_Task to complete_
Copy, without any alteration, the lines from the one that includes "5. More parts follow." up to and including the one that includes "return (v @".

───── Material for the task ─────

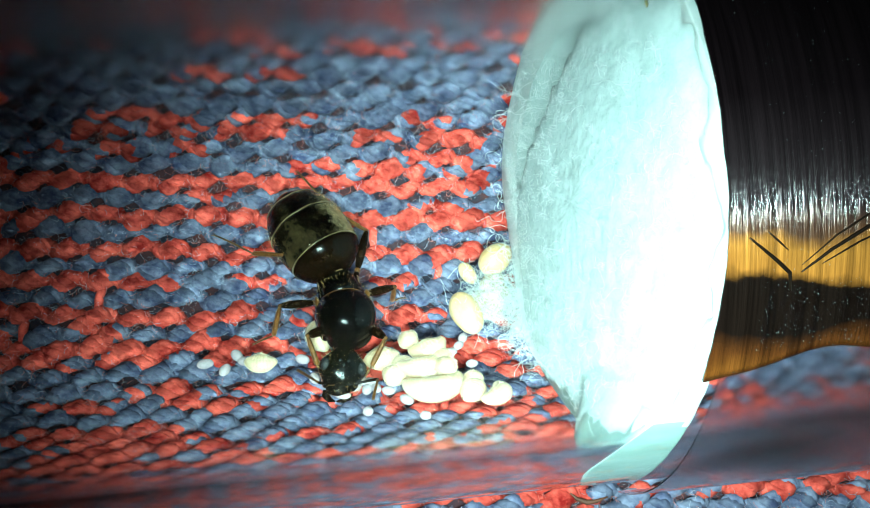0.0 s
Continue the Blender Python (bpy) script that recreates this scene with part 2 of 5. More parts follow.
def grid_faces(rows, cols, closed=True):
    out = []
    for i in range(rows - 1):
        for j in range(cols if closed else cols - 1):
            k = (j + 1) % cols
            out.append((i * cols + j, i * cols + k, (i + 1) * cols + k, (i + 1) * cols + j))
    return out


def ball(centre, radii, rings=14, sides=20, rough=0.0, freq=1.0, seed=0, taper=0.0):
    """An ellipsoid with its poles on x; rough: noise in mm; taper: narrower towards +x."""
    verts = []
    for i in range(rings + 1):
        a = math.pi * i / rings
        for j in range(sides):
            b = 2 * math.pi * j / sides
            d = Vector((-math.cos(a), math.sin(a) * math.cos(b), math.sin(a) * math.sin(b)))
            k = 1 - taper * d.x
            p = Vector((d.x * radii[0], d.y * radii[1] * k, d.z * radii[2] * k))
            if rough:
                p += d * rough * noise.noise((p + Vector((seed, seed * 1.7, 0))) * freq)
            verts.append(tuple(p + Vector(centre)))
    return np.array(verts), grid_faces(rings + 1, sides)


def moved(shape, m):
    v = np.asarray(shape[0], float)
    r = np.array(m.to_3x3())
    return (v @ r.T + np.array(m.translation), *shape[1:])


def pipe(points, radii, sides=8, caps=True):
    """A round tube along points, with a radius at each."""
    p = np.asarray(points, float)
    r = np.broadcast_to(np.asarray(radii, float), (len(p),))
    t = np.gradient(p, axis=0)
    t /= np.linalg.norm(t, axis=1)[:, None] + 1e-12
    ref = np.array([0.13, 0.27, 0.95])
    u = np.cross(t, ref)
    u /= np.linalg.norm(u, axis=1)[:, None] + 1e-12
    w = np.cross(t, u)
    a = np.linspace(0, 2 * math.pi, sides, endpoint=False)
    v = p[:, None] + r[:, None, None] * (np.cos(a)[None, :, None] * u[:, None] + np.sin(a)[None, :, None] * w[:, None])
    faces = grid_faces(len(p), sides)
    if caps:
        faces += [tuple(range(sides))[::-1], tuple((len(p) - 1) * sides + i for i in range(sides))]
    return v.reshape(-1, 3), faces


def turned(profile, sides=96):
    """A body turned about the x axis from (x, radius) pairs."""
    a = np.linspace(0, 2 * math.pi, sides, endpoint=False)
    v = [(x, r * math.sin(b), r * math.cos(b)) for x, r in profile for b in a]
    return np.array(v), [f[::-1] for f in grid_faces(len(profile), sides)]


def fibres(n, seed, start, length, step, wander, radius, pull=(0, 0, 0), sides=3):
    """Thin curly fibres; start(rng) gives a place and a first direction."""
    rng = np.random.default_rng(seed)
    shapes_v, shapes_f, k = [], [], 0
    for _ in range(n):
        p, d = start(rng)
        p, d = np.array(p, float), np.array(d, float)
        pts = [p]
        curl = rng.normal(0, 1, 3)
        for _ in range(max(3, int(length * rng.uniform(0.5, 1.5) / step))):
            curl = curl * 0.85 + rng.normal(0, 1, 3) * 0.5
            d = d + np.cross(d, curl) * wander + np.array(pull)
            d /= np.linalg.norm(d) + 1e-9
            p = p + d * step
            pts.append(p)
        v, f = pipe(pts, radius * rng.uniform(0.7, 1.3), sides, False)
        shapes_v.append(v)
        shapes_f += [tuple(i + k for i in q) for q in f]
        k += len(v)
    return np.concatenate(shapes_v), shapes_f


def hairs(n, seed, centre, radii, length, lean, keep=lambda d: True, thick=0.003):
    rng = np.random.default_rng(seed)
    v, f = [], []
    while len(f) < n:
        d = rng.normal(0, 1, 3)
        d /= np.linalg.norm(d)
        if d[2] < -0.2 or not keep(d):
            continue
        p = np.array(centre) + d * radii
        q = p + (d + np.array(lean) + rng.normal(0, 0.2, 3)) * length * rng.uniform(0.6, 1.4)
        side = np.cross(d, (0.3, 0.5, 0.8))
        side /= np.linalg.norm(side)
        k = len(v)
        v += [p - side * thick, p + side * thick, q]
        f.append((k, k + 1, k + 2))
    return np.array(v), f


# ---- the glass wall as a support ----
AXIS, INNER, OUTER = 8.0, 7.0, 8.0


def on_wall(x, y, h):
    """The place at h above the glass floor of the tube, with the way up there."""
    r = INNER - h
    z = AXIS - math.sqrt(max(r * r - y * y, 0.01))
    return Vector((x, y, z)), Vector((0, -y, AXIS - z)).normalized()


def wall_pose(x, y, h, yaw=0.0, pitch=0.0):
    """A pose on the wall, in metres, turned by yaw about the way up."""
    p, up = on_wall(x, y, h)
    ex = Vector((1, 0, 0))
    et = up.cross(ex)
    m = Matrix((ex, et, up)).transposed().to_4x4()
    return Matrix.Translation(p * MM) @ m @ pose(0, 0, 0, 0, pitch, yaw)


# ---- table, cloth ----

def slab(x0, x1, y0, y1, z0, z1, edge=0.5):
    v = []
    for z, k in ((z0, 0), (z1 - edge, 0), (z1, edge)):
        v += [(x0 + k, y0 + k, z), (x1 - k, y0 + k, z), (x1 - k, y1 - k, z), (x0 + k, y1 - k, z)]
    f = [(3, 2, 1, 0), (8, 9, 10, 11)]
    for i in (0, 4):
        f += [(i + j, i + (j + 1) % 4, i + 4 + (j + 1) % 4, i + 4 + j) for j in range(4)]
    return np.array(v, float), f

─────
───── Material for the task ─────

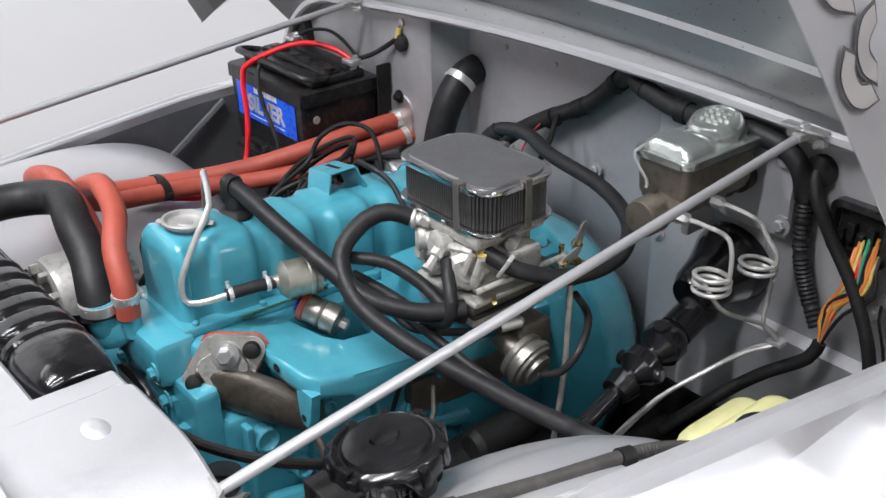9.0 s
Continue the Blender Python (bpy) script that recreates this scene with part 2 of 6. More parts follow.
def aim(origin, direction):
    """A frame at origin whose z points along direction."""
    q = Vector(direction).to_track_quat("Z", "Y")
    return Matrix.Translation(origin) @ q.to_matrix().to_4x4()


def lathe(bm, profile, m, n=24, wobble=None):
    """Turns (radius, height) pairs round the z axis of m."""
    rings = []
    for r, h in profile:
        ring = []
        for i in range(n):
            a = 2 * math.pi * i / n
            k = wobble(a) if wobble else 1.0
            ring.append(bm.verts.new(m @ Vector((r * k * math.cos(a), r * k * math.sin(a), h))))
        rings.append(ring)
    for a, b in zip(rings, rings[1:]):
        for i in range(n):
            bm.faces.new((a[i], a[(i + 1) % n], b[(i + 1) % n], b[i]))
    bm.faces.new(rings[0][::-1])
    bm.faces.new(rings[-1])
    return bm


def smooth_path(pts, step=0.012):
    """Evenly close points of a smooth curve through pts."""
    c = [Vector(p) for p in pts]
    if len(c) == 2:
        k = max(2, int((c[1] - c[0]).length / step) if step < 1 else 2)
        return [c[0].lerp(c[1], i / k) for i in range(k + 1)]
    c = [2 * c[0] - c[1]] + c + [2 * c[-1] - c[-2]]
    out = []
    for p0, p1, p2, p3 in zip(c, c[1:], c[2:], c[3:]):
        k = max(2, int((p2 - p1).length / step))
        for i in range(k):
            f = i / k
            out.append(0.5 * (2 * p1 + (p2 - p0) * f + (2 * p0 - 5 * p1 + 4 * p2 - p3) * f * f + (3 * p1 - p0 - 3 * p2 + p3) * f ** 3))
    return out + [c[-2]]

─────

_Output for this exercise_
Continue the Blender Python (bpy) script that recreates this scene with part 2 of 5. More parts follow.
def grid_faces(rows, cols, closed=True):
    out = []
    for i in range(rows - 1):
        for j in range(cols if closed else cols - 1):
            k = (j + 1) % cols
            out.append((i * cols + j, i * cols + k, (i + 1) * cols + k, (i + 1) * cols + j))
    return out


def ball(centre, radii, rings=14, sides=20, rough=0.0, freq=1.0, seed=0, taper=0.0):
    """An ellipsoid with its poles on x; rough: noise in mm; taper: narrower towards +x."""
    verts = []
    for i in range(rings + 1):
        a = math.pi * i / rings
        for j in range(sides):
            b = 2 * math.pi * j / sides
            d = Vector((-math.cos(a), math.sin(a) * math.cos(b), math.sin(a) * math.sin(b)))
            k = 1 - taper * d.x
            p = Vector((d.x * radii[0], d.y * radii[1] * k, d.z * radii[2] * k))
            if rough:
                p += d * rough * noise.noise((p + Vector((seed, seed * 1.7, 0))) * freq)
            verts.append(tuple(p + Vector(centre)))
    return np.array(verts), grid_faces(rings + 1, sides)


def moved(shape, m):
    v = np.asarray(shape[0], float)
    r = np.array(m.to_3x3())
    return (v @ r.T + np.array(m.translation), *shape[1:])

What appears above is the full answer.